Déserts was composed a few years after Tuning Up, but much of its material actually came from Espace, with which Varèse was involved in 1946. lt was then concluded that this draft should precede the other, with its open ending expanded in the fashion of the passages in Déserts, to serve as transition to the second draft which ends on open A's. This statement on A covering the entire orchestral range obviously has a significant role and is therefore elaborated slightly both times in the completed edition. Elsewhere, much of the percussion had to be filled in, mostly by quoting Varèse’s own manner from Ionisation and Amériques.
The most enigmatic notation in the drafts are the numerous large (in size) and long (in number of measures) signs of crescendo and diminuendo. These are not synchronised with the dynamic marks for instruments, being often contradictory. lt could easily be assumed that Varèse had some electronic means in mind.
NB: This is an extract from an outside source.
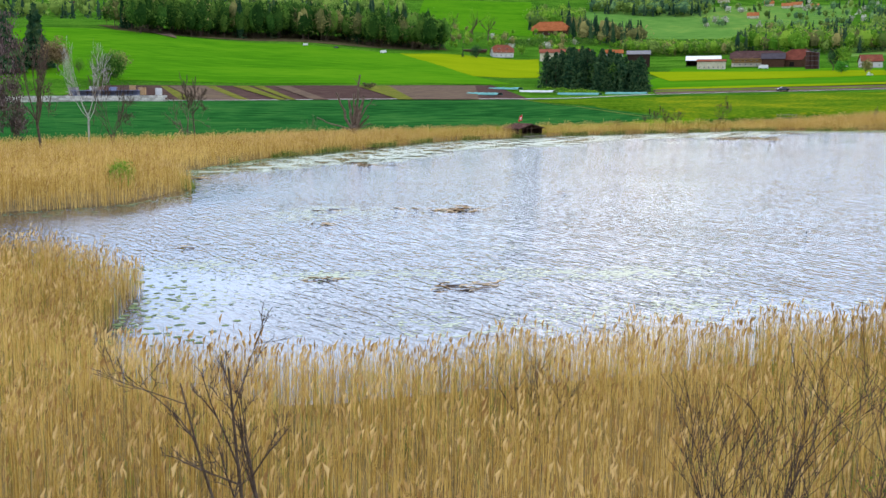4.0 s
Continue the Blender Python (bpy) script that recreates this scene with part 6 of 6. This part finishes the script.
tunnel((40.8, 423.9), (50, 399.9), 2.4, 0.9, "fleece", "low teal net tunnel over vegetable beds")
tunnel((59.4, 492.8), (67.6, 456.3), 2.4, 0.8, "fleece", "long teal net over vegetable beds")
tunnel((67.6, 453.9), (76.9, 427.5), 2.6, 0.8, "fleece_white", "white fleece over vegetable beds")
tunnel((78.4, 427.1), (91.1, 409.1), 2.4, 0.9, "fleece", "teal net beside the spruces")
tunnel((98, 426.9), (112.5, 418), 2.4, 0.8, "fleece", "teal net at the corner of the spruces")

M["stone"] = stuff_material("pale_wall_stone", [(0.30, 0.285, 0.26), (0.42, 0.40, 0.37), (0.54, 0.52, 0.48)], 0.9, 0.6, 5, objects=0.45, bump=0.5, bump_scale=6)
M["tarp_blue"] = stuff_material("blue_grey_tarp", [(0.13, 0.15, 0.26), (0.18, 0.21, 0.34), (0.23, 0.26, 0.40)], 0.6, 0.4, 3, bump=0.4, bump_scale=2)
stone_wall = thing("stone_wall", -67.6, 364.6, land_z(-67.6, 364.6) - 0.2, 178, "low wall of pale stone blocks along the yard", "wall")
STONE = mesh_from("stone", *boxes([(0.03, -0.3, 0.02, 1.45, 0.3, 0.72)]), M["stone"])
for row in range(3):
    for k in range(40):
        m = pose(k * 1.5 + 0.75 * (row % 2), 0.04 * ((k * 7) % 3), row * 0.74, 0, 0, ((k * 5) % 3 - 1) * 1.2)
        part("stone", STONE, stone_wall, loc=m)
yard = thing("yard_shed", -82.7, 396.8, land_z(-82.7, 396.8) + 0.1, 186, "long low blue-grey tarpaulin-sided storage pen", "shed")
for k in range(9):
    part("panel", mesh_from("panel", *boxes([(k * 2.6, -0.06, 0, k * 2.6 + 2.54, 0.06, 2.3)]), M["tarp_blue"]), yard)
for k in range(10):
    part("post", mesh_from("post", *boxes([(k * 2.6 - 0.07, 0.06, 0, k * 2.6 + 0.07, 0.2, 2.5)]), M["iron"]), yard)
part("top_sheet", mesh_from("top_sheet", *boxes([(0, 0.2, 2.2, 23.4, -0.02 + 6, 2.32)][:1]), M["tarp_blue"]), yard)
M["crate_wood"] = stuff_material("raw_crate_wood", [(0.22, 0.14, 0.07), (0.32, 0.21, 0.11), (0.40, 0.28, 0.16)], 0.85, 0.6, 5)
for k, (x, y, w, h, mat) in enumerate(((-84.3, 409.5, 2.4, 2.8, "crate_wood"), (-88.2, 411.2, 2.0, 3.4, "crate_wood"), (-95.5, 411.8, 3.0, 2.8, "tarp_blue"), (-103, 413.1, 2.6, 3.0, "fleece_white"), (-78.1, 408.4, 2.0, 2.6, "fleece_white"), (-110.4, 413.8, 3.0, 2.7, "sheet_grey"))):
    t = thing("storage_crate", x, y, land_z(x, y) + 0.05, 6 * k, "stacked crate in the storage yard", "crate", "yard crates")
    part("body", mesh_from("body", *boxes([(-w / 2, -w / 2, 0, w / 2, w / 2, h * 0.92)]), M[mat]), t)
    part("lid", mesh_from("lid", *boxes([(-w / 2 - 0.06, -w / 2 - 0.06, h * 0.92, w / 2 + 0.06, w / 2 + 0.06, h)]), M[mat]), t)

# ---------- farm gear ----------
def silo(x, y, label):
    t = thing("twin_silo", x, y, land_z(x, y) - 0.2, -24, label, "silo")
    for k, dx in enumerate((-3.0, 0.3, 3.4)):
        part("tower", mesh_from("tower", *tubes([((dx, 0, 0), (dx, 0, 13.2 - 0.3 * k), 1.75, 1.75)], 18), M["silo_brown"], None, True), t)
        part("cap", mesh_from("cap", *tubes([((dx, 0, 13.2 - 0.3 * k), (dx, 0, 13.7 - 0.3 * k), 1.8, 0.4)], 18), M["sheet_grey"]), t)
        for z in (3.0, 6.5, 10.0):
            part("band", mesh_from("band", *tubes([((dx, 0, z), (dx, 0, z + 0.16), 1.8, 1.8)], 18), M["iron"]), t)
    part("ladder", mesh_from("ladder", *boxes([(4.6, -1.9, 0, 4.7, -1.8, 14.5), (5.1, -1.9, 0, 5.2, -1.8, 14.5)] + [(4.7, -1.88, 0.5 * q, 5.1, -1.82, 0.5 * q + 0.05) for q in range(1, 29)]), M["iron"]), t)
    part("catwalk", mesh_from("catwalk", *boxes([(-4.6, -0.5, 14.0, 5.2, 0.5, 14.08)] + [(-4.6 + 1.4 * q, -0.5, 14.08, -4.52 + 1.4 * q, -0.42, 15.2) for q in range(8)] + [(-4.6, -0.5, 15.15, 5.2, -0.44, 15.22)] + [(-4.6 + 1.4 * q, 0.42, 14.08, -4.52 + 1.4 * q, 0.5, 15.2) for q in range(8)]), M["iron"]), t)
    return t


silo(344.1, 760.8, "brown cylindrical farm silos with a steel catwalk on top")
village_silo = thing("silo", 489, 416, land_z(489, 416) - 0.2, 0, "slim grey farm silo between the village roofs", "silo")
part("tower", mesh_from("tower", *tubes([((0, 0, 0), (0, 0, 13), 2.2, 2.2)], 16), M["plaster_grey"], None, True), village_silo)
part("cap", mesh_from("cap", *tubes([((0, 0, 13), (0, 0, 14.2), 2.3, 0.3)], 16), M["sheet_grey"]), village_silo)
M["bale_white"] = stuff_material("white_bale_wrap", [(0.42, 0.45, 0.44), (0.52, 0.55, 0.54), (0.60, 0.62, 0.61)], 0.4, 0.8, 5, objects=0.3)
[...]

But he had been trying to contact Léon Theremin in Russia1 without success since 1940, and he would hardly have had time to explore other devices not then available to him.
Besides, there are no other indications in the drafts as to what kind of musical content these hairpin signs are for. On the other hand, Varèse’s two sirens were in plain view in his workshop and could easily be brought to Carnegie Hall on demand. It was therefore decided to interpret these signs as for instruments in the orchestra to play “as if tuning” and for the sirens as used in Ionisation.
In recognition of his usual attention to register, timbre and dynamics, these added “tuning” passages are organised according to how they interact with the notated parts by Varèse with respect to these parameters. Similarly, percussion parts are expanded or filled in to highlight or contrast the pitched parts written by him, and to correlate with the parabolic sounds of the sirens.
As completed, Tuning Up is an interplay of flashes of orchestral sonorities, rainbow-like colors of percussion, spatial trajectories of sirens, and the undulating sound of “tuning.” On another level, Varèse clearly had fun with the pitch A: teasing and flirting with it, juxtaposing or building upon it, and often resorting to his favorite schema of intercepting cycles of intervals, frequently the fifth. Tuning Up is a perfect overture to Varèse’s music, and an equally fascinating opening for any symphonic concert.
(Chou Wen-chung, from the booklet of Varèse.
The Complete Works,
Decca CD 460 208-2.)
1 Composer and inventor Léon Theremin (Lev Sergeyevich Termen, 1896–1993) was a Soviet prisoner between 1939 and 1947; from 1940, he had been forced to work as a scientist at the Central Construction Bureau no. 29 of the NKVD in Moscow. (Note of the editor.)